Handling transient connectivity errors in Azure Database for PostgreSQL - Flexible Server
APPLIES TO: Azure Database for PostgreSQL - Flexible Server
This article describes how to handle transient errors connecting to Azure Database for PostgreSQL flexible server.
Transient errors
A transient error, also known as a transient fault, is an error that resolves itself. Most typically these errors manifest as a connection to the database server being dropped. Also new connections to a server can't be opened. Transient errors can occur, for example, when hardware or network failure happens. Another reason could be a new version of a PaaS service that is being rolled out. The system automatically mitigates most of these events in less than 60 seconds. A best practice for designing and developing applications in the cloud is to expect transient errors. Assume they can happen in any component at any time and to have the appropriate logic in place to handle these situations.
Handling transient errors
Transient errors should be handled using retry logic. Situations that must be considered:
- An error occurs when you try to open a connection
- An idle connection is dropped on the server side. When you try to issue a command, it can't be executed
- An active connection that currently is executing a command is dropped.

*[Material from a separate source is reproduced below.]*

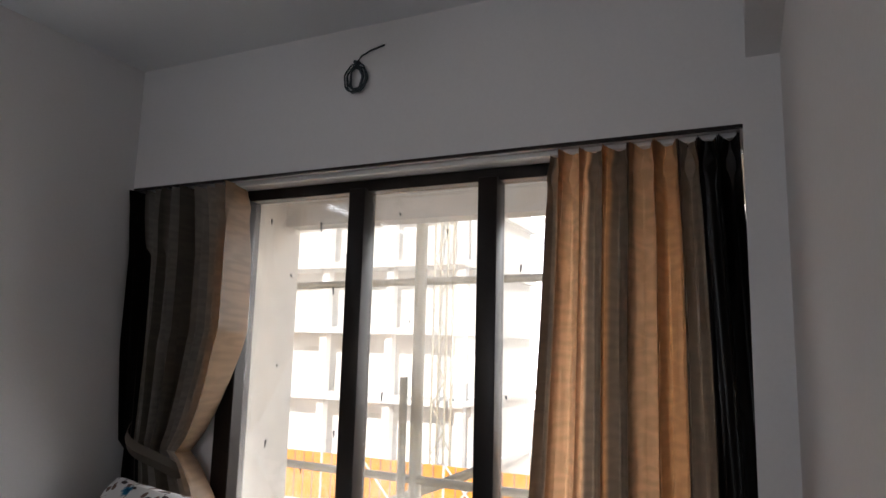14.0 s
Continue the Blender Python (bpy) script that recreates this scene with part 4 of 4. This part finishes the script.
coil = thing("cable_coil", (3.14, -1.225, 2.515), "coiled dark cable hanging on the window lintel", "cable")
cu = bpy.data.curves.new("coil", "CURVE")
cu.dimensions, cu.bevel_depth, cu.bevel_resolution = "3D", 0.0035, 2
sp = cu.splines.new("POLY")
pts = [(-0.018 - 0.003 * math.sin(k * 1.7), (0.036 + 0.007 * math.sin(k * 0.071)) * math.sin(k * 0.28) + 0.012 * math.sin(k * 0.05), -0.052 + (0.052 + 0.009 * math.sin(k * 0.09)) * math.cos(k * 0.28)) for k in range(116)]
pts += [(-0.015, -0.02, 0.04), (-0.01, -0.06, 0.06), (-0.005, -0.12, 0.075)]
sp.points.add(len(pts) - 1)
for p, c in zip(sp.points, pts):
    p.co = (*c, 1)
cu.materials.append(M["cable"])
ob = new("loop", cu)
ob.parent = coil
bar("tie", M["cable"], coil, (-0.03, 0, 0.012), (0, 0, 0.02), 0.008)


# ---- curtains ----
def fold_wave(u):
    """One soft pleat: a broad rounded front and a narrow deep back."""
    c = math.cos(2 * math.pi * u)
    return math.copysign(abs(c) ** (0.55 if c > 0 else 0.9), c)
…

The first and second cases are fairly straight forward to handle. Try to open the connection again. Once the system mitigates the transient error, you succeed to connect. You can use your Azure Database for PostgreSQL flexible server instance again. We recommend having waits before retrying the connection. Back off if the initial retries fail. This way the system can use all resources available to overcome the error situation. A good pattern to follow is:
- Wait for 5 seconds before your first retry.
- For each following retry, increase the wait exponentially, up to 60 seconds.

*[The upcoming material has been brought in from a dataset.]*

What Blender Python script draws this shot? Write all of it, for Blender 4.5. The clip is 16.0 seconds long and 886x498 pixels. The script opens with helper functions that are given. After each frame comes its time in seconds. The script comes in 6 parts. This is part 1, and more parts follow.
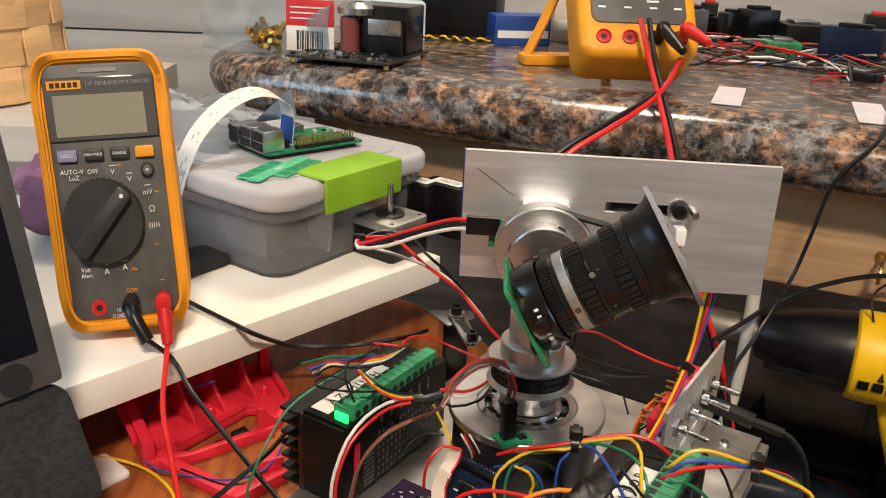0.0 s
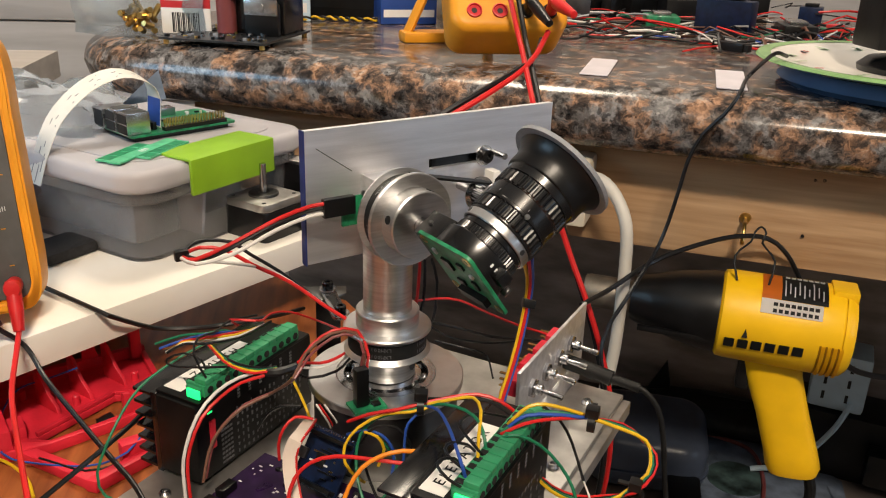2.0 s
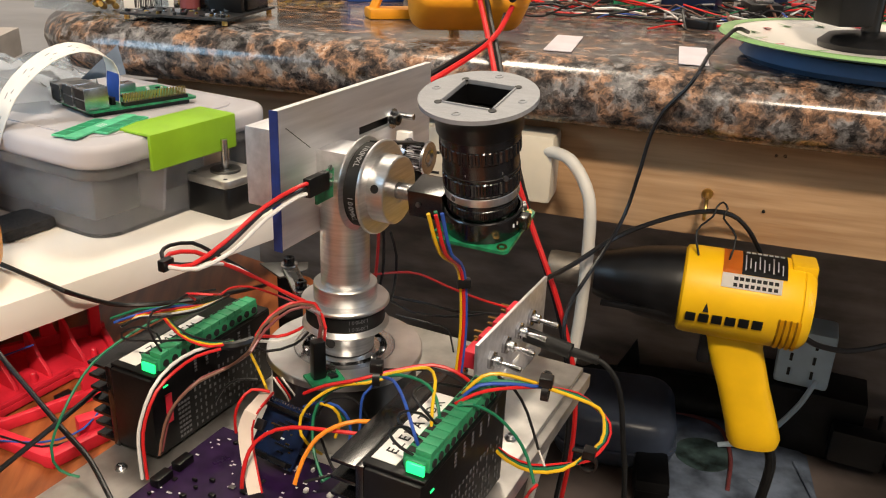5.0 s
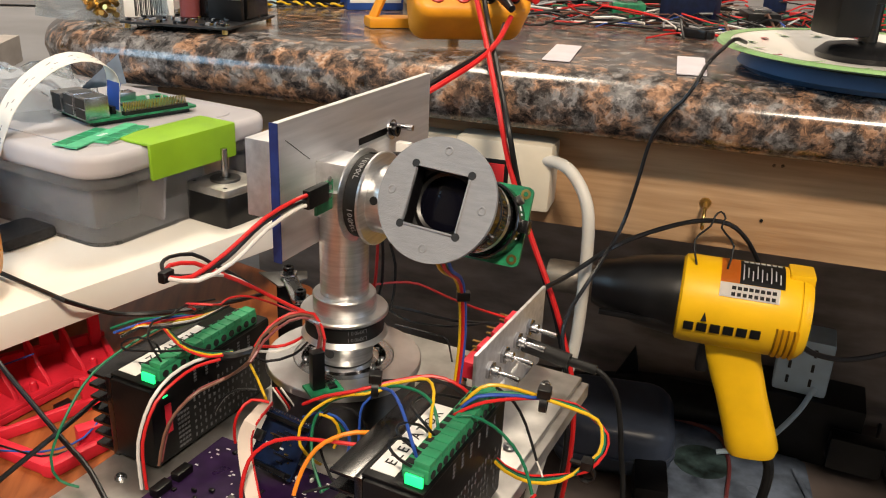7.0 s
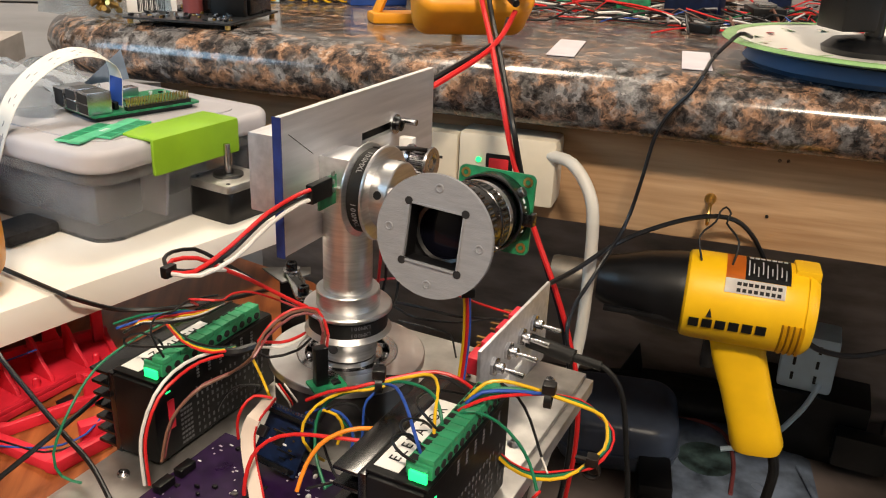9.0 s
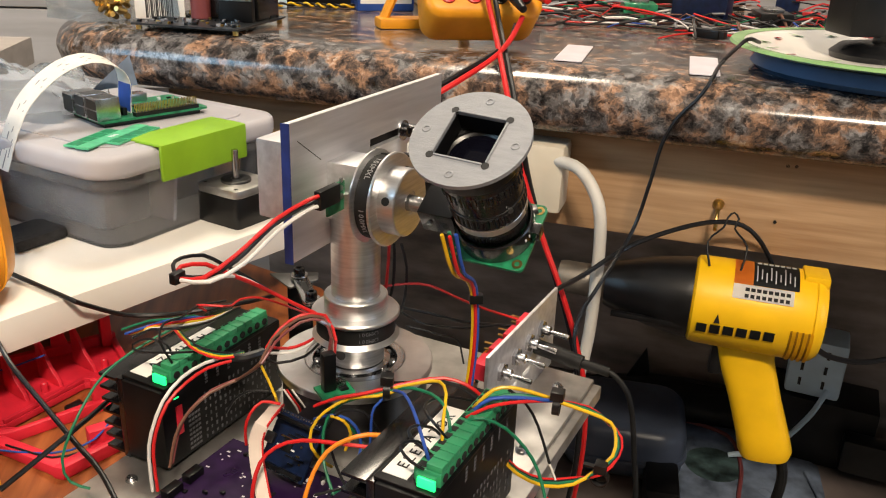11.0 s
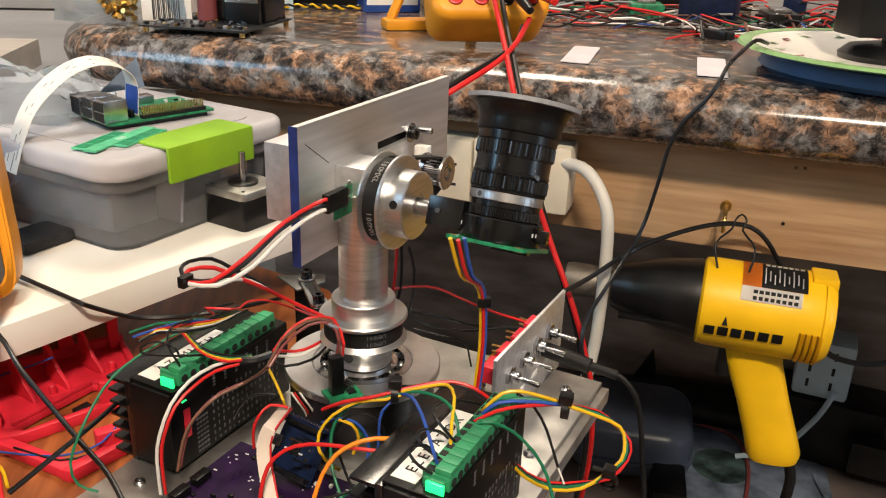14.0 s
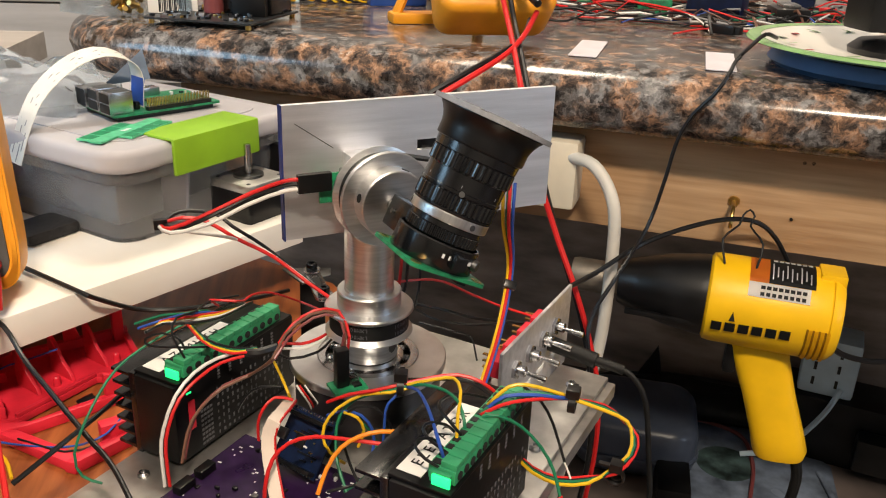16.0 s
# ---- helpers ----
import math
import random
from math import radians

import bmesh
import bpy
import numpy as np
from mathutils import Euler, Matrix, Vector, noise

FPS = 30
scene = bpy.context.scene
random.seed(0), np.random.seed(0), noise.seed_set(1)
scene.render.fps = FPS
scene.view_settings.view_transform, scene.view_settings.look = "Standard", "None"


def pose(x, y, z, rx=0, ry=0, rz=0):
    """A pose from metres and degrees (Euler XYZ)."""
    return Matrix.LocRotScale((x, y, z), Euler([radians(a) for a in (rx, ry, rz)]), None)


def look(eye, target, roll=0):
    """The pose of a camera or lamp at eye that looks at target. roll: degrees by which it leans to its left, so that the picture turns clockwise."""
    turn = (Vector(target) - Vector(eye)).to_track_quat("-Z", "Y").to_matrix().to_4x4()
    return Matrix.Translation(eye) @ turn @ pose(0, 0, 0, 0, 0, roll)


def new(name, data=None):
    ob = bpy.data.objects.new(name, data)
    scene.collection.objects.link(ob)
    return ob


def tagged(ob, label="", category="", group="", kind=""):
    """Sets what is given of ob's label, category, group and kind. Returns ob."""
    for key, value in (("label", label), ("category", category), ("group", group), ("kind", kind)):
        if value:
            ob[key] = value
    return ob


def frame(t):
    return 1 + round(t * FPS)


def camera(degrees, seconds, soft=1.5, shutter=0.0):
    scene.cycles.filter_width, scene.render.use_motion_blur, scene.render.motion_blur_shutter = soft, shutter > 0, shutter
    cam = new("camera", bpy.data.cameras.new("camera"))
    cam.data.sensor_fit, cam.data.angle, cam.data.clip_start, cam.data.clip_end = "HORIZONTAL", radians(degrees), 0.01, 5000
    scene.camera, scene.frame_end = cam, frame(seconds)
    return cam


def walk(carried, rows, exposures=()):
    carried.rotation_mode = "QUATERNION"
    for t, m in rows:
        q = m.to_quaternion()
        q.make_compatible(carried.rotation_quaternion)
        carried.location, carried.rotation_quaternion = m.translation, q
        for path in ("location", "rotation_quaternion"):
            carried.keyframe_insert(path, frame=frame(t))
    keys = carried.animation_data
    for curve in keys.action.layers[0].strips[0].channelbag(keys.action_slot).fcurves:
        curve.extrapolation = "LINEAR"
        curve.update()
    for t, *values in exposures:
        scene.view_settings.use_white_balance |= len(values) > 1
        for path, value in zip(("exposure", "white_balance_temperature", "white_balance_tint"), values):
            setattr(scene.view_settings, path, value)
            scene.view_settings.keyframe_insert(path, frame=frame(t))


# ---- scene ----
cam = camera(55.3, 16.0, soft=1.1)
PATH = [
    (0, (0.0193, 0.0410, 0.3370), (0.1028, 1.9100, -0.3706), 2.53),
    (0.5, (0.0213, 0.0400, 0.3370), (0.1118, 1.9080, -0.3723), 2.53),
    (1, (0.0462, 0.0340, 0.3389), (0.1818, 1.8990, -0.3710), 2.23),
    (1.5, (0.0605, 0.0320, 0.3313), (0.2673, 1.8890, -0.3832), 1.92),
    (2, (0.0615, 0.0320, 0.3304), (0.3008, 1.8800, -0.3971), 1.93),
    (2.5, (0.0666, 0.0300, 0.3275), (0.3233, 1.8710, -0.4124), 1.73),
    (3, (0.0697, 0.0290, 0.3236), (0.3429, 1.8610, -0.4317), 1.53),
    (3.5, (0.0717, 0.0290, 0.3247), (0.3562, 1.8550, -0.4393), 1.74),
    (4, (0.0717, 0.0290, 0.3247), (0.3612, 1.8550, -0.4391), 2.03),
    (6.5, (0.0716, 0.0280, 0.3277), (0.3627, 1.8580, -0.4241), 2.43),
    (7, (0.0716, 0.0280, 0.3287), (0.3646, 1.8590, -0.4210), 2.43),
    (7.5, (0.0716, 0.0280, 0.3277), (0.3656, 1.8600, -0.4200), 2.43),
    (8, (0.0716, 0.0290, 0.3267), (0.3627, 1.8610, -0.4231), 2.43),
    (8.5, (0.0716, 0.0300, 0.3267), (0.3588, 1.8610, -0.4272), 2.43),
    (9, (0.0716, 0.0300, 0.3267), (0.3569, 1.8600, -0.4292), 2.33),
    (11.5, (0.0706, 0.0310, 0.3277), (0.3385, 1.8670, -0.4188), 2.13),
    (12, (0.0706, 0.0320, 0.3267), (0.3356, 1.8680, -0.4209), 2.03),
    (12.5, (0.0716, 0.0320, 0.3277), (0.3336, 1.8680, -0.4210), 2.03),
    (13, (0.0706, 0.0310, 0.3287), (0.3325, 1.8680, -0.4190), 2.03),
    (13.5, (0.0706, 0.0310, 0.3287), (0.3314, 1.8690, -0.4171), 2.03),
    (14, (0.0696, 0.0320, 0.3286), (0.3285, 1.8690, -0.4192), 2.03),
    (14.5, (0.0696, 0.0330, 0.3276), (0.3265, 1.8690, -0.4202), 2.13),
    (15, (0.0696, 0.0320, 0.3276), (0.3256, 1.8690, -0.4213), 2.03),
    (15.5, (0.0696, 0.0330, 0.3276), (0.3216, 1.8710, -0.4214), 2.13),
    (16, (0.0687, 0.0340, 0.3256), (0.3179, 1.8690, -0.4295), 2.24),
]
walk(cam, [(t, look(eye, target, roll)) for t, eye, target, roll in PATH],
     exposures=((0.0, -0.19), (1.0, -0.22), (2.0, -0.24), (3.0, -0.17), (4.0, -0.06), (16.0, -0.02)))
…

- Set a max number of retries at which point your application considers the operation failed.
When a connection with an active transaction fails, it's more difficult to handle the recovery correctly. There are two cases: If the transaction was read-only in nature, it's safe to reopen the connection and to retry the transaction. If however if the transaction was also writing to the database, you must determine if the transaction was rolled back, or if it succeeded before the transient error happened. In that case, you might not have received the commit acknowledgment from the database server.
One way of doing this, is to generate a unique ID on the client that is used for all the retries. You pass this unique ID as part of the transaction to the server and to store it in a column with a unique constraint. This way you can safely retry the transaction. It succeeds if the previous transaction was rolled back and the client generated unique ID doesn't yet exist in the system. It fails indicating a duplicate key violation if the unique ID was previously stored because the previous transaction completed successfully.
When your program communicates with Azure Database for PostgreSQL flexible server through third-party middleware, ask the vendor whether the middleware contains retry logic for transient errors.
Make sure to test your retry logic. For example, try to execute your code while scaling up or down the compute resources of your Azure Database for PostgreSQL flexible server instance. Your application should handle the brief downtime that is encountered during this operation without any problems.